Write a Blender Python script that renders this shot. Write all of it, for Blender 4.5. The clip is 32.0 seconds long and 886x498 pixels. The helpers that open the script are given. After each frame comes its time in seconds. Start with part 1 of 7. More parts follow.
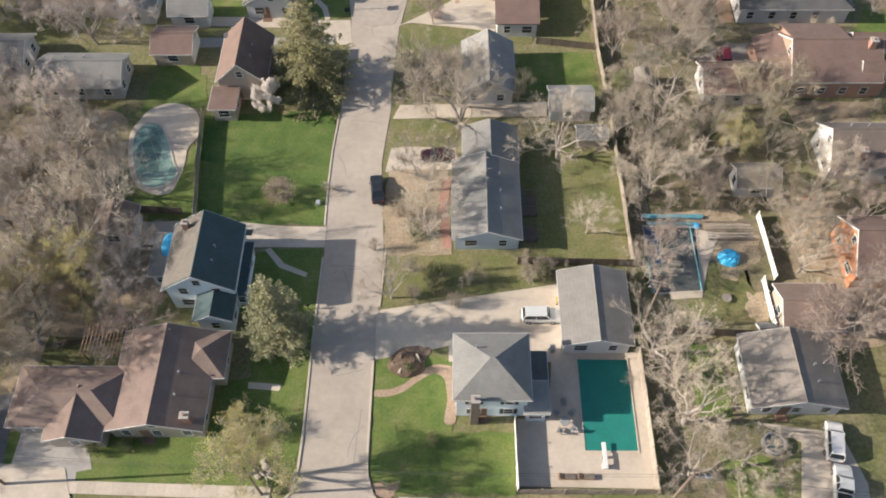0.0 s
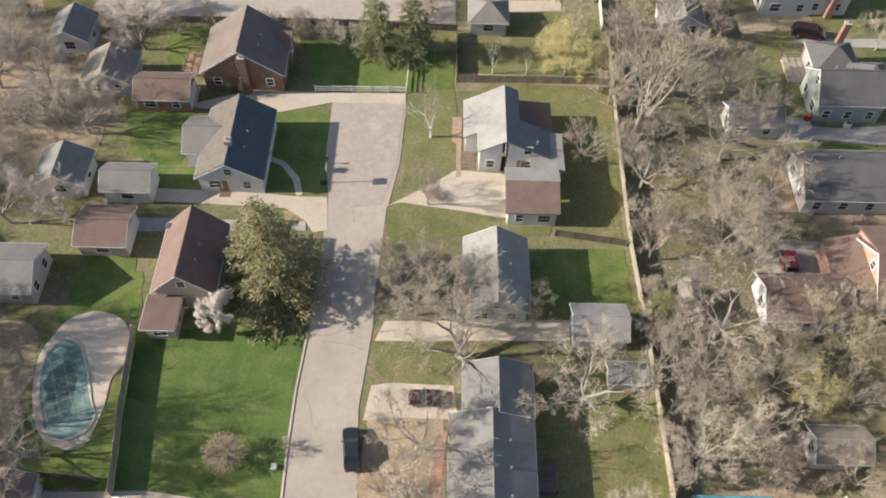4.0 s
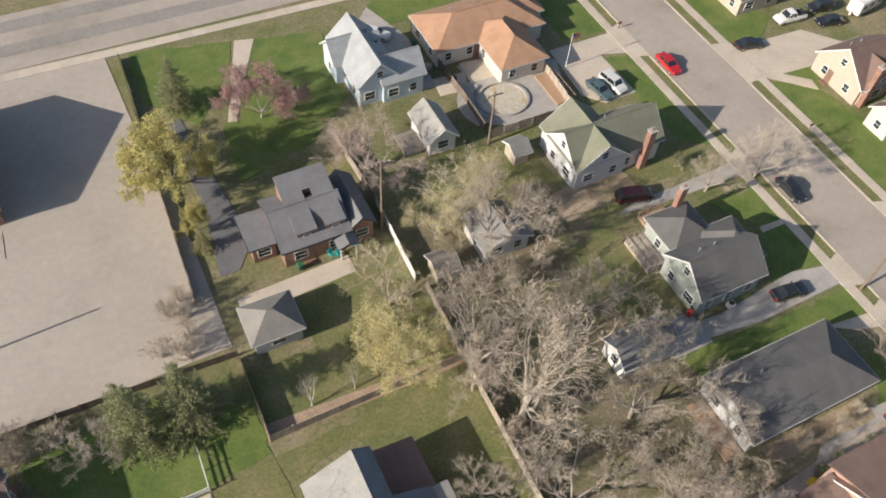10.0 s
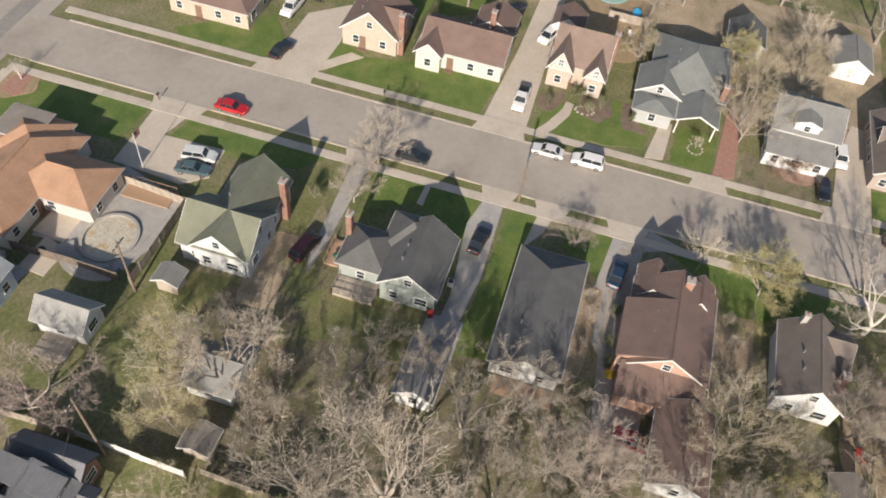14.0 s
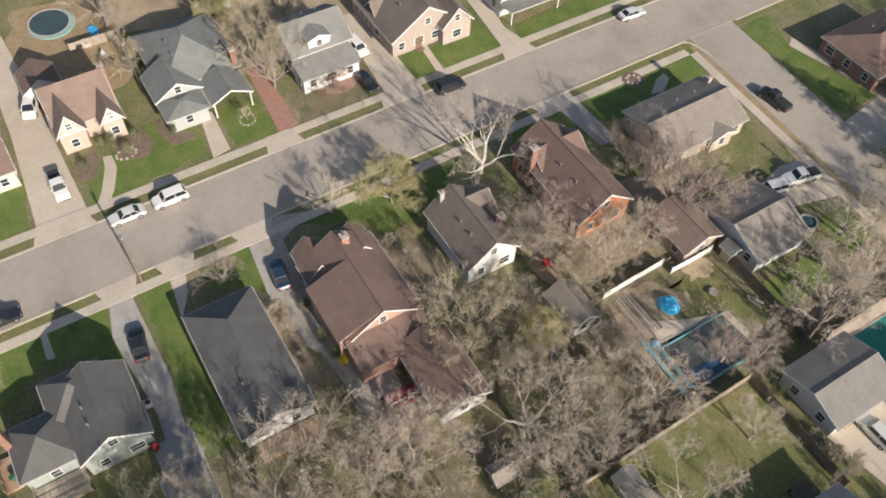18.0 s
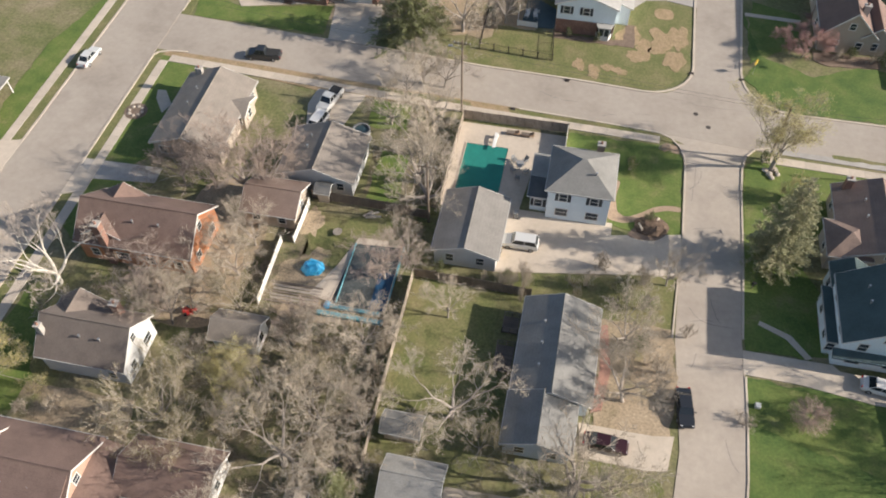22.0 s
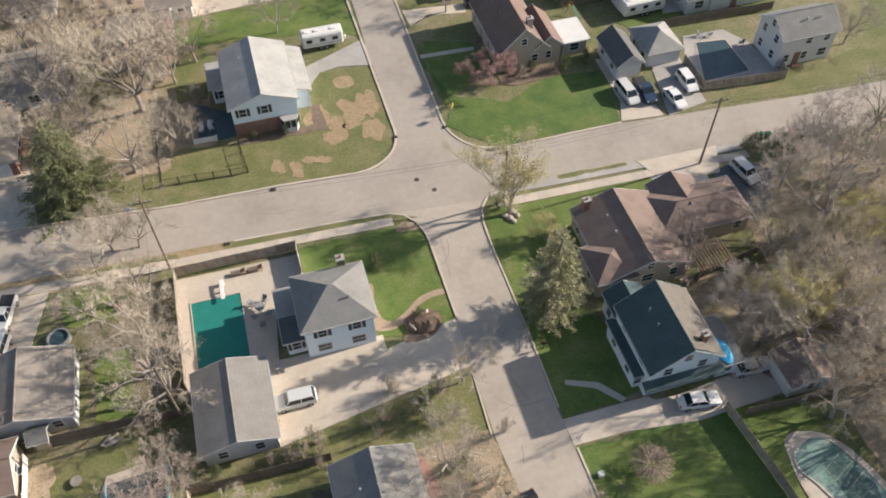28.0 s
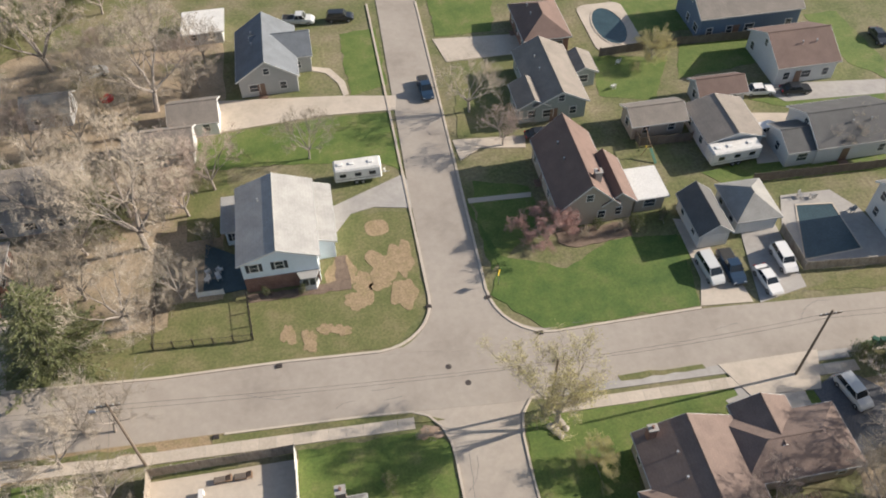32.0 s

________________________

Job
Are you able to set down all the lines above exactly, without any pictures?

Solved exercise
Write a Blender Python script that renders this shot. Write all of it, for Blender 4.5. The clip is 32.0 seconds long and 886x498 pixels. The helpers that open the script are given. After each frame comes its time in seconds. Start with part 1 of 7. More parts follow.
0.0 s
4.0 s
10.0 s
14.0 s
18.0 s
22.0 s
28.0 s
32.0 s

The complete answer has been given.